Since 2006 I am coming to St. Petersburg to photograph «Scarlet Sails» feast of the secondary school graduates. During these two nights the density of street life in St.Pete reaches the level of South-East Asia. Light is dreamlike, and the sleep is all gone amidst crazy people, encounters, embracing, parting, love and drive of just a drunk party.
Everything has already been photographed, but should possible repetition stop the photographer?.. Joseph Brodsky wrote, that death is what happens to the other. The paraphrase could sound «photography is what happens to yourself».
The foreword to one of Robert Doineau’s albums is called «Lessons of the Street». I guess the street has been also my greatest teacher.

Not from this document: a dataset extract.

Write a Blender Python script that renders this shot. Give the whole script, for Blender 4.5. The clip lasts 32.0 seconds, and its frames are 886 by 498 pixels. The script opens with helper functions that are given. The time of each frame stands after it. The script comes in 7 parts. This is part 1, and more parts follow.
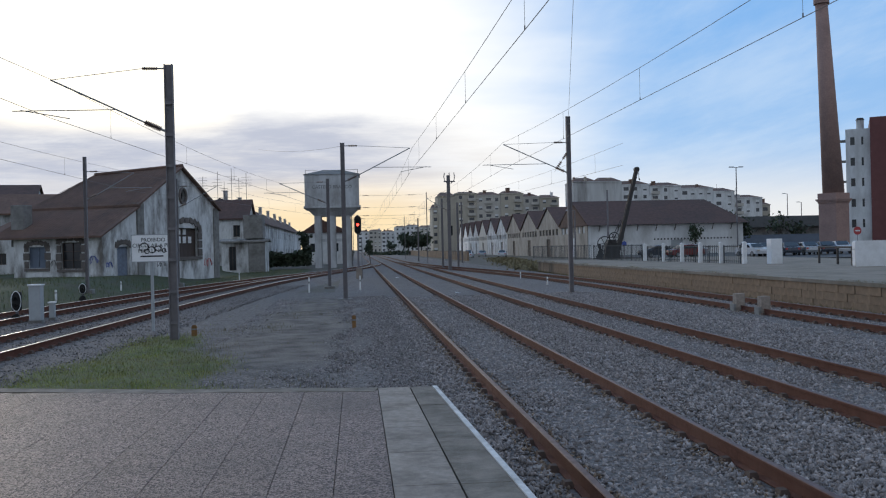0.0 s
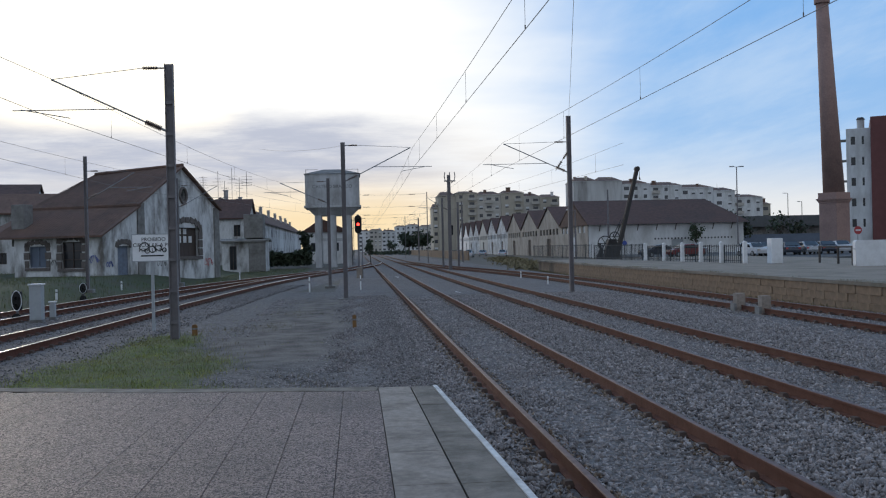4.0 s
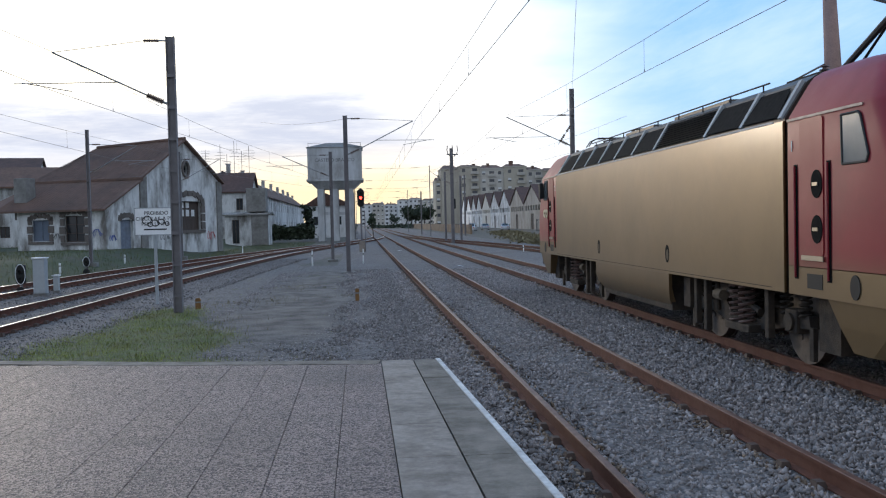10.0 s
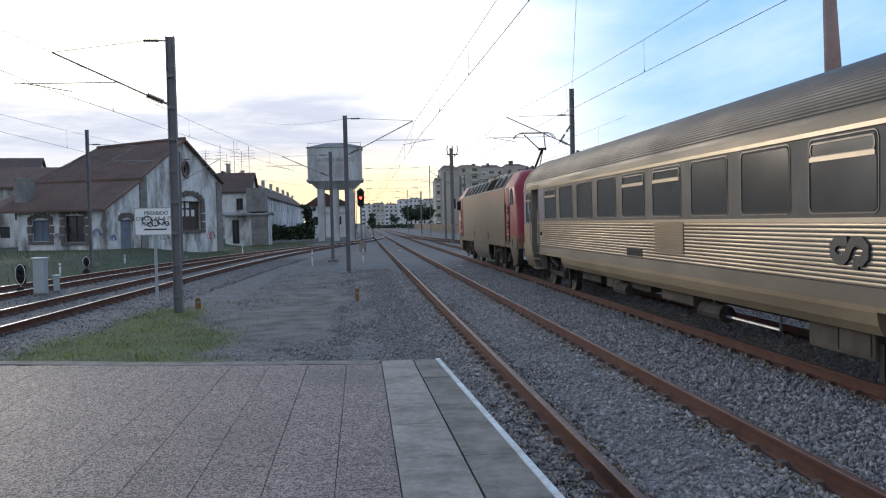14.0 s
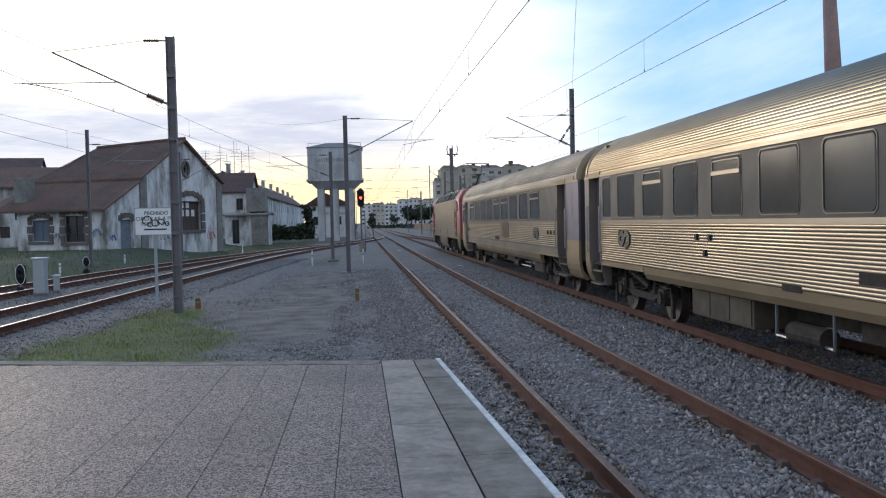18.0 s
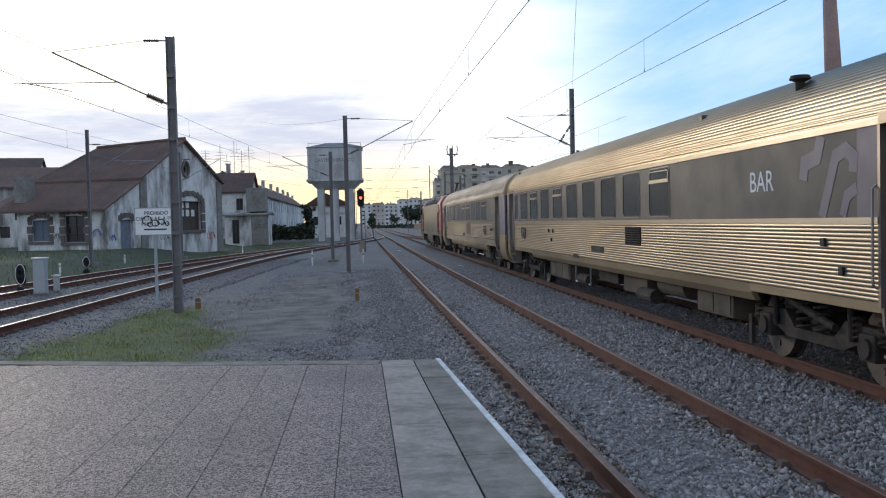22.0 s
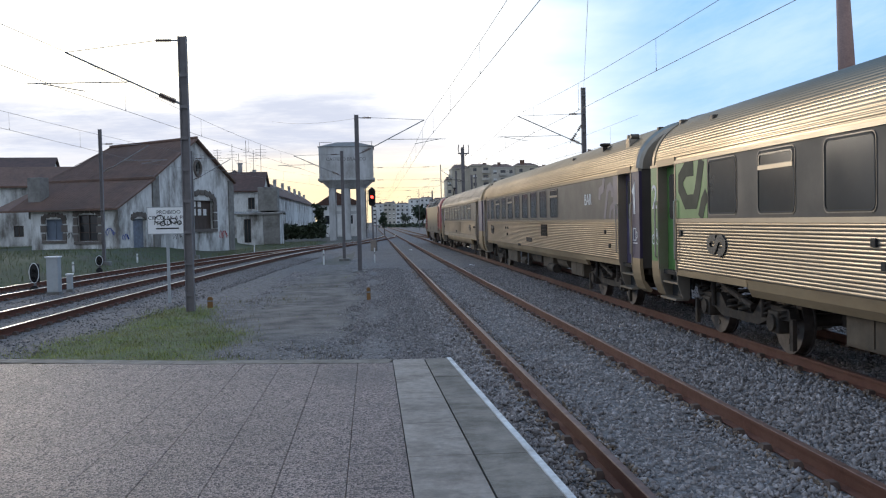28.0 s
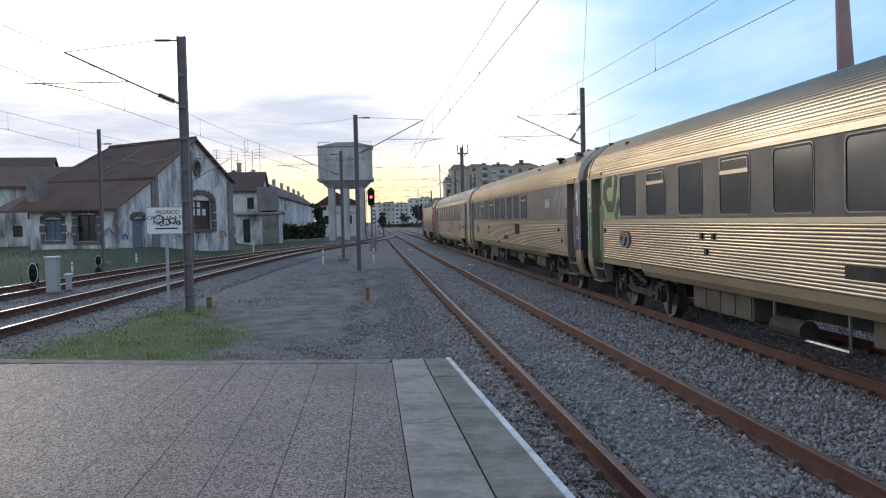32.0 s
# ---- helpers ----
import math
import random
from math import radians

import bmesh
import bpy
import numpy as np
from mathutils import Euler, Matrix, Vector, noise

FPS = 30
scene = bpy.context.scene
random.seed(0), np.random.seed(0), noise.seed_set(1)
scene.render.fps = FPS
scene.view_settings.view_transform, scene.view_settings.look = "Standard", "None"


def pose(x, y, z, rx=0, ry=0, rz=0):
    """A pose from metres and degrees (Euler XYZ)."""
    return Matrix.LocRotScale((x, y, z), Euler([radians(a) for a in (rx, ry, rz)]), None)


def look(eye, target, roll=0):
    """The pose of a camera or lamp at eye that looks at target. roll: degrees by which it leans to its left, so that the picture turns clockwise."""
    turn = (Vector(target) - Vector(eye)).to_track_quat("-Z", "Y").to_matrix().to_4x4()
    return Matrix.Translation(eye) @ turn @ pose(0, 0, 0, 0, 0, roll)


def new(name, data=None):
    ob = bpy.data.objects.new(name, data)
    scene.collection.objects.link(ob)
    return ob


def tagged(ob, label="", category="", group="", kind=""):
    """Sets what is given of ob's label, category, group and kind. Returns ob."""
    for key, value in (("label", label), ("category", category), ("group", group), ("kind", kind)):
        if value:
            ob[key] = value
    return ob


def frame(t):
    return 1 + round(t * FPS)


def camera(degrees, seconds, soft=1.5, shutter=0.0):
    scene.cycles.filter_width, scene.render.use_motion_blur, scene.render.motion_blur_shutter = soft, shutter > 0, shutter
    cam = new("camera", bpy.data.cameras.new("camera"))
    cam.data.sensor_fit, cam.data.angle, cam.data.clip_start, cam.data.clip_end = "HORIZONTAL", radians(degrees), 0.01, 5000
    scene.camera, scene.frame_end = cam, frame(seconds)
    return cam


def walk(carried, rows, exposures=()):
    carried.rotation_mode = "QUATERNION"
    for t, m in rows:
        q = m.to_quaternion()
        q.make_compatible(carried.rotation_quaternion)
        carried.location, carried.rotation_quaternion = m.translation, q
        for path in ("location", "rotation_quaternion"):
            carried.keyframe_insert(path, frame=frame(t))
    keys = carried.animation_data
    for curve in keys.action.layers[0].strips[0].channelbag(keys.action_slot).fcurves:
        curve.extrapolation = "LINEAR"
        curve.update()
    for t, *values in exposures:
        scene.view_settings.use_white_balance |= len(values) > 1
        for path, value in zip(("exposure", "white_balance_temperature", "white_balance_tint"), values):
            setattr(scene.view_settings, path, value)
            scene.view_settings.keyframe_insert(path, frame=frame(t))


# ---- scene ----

It is impossible to teach how to deal with reportings, portraits or landscapes. The chance to see is independent of particular genre: the mystery of any artist is in the first place not his technique, but a different trajectory of his thought and eye.
This very mistery cannot be learnt directly, but rather must develop itself. A photographer has both an input and an output: as an output we see the image, and as an input we have the rest – a collection of moments and experiences. One can get any kind of wisdom as an input, but one never knows exactly what the output will be like.
While photographing, I stick to the chaos theory, where anything can happen any time. Photography is for me a way to understand something or at least to ask a question. As an observer, I feel that images occasionally trapped by us, never actually belong to us.
Perhaps, this is why repetition does not really matter.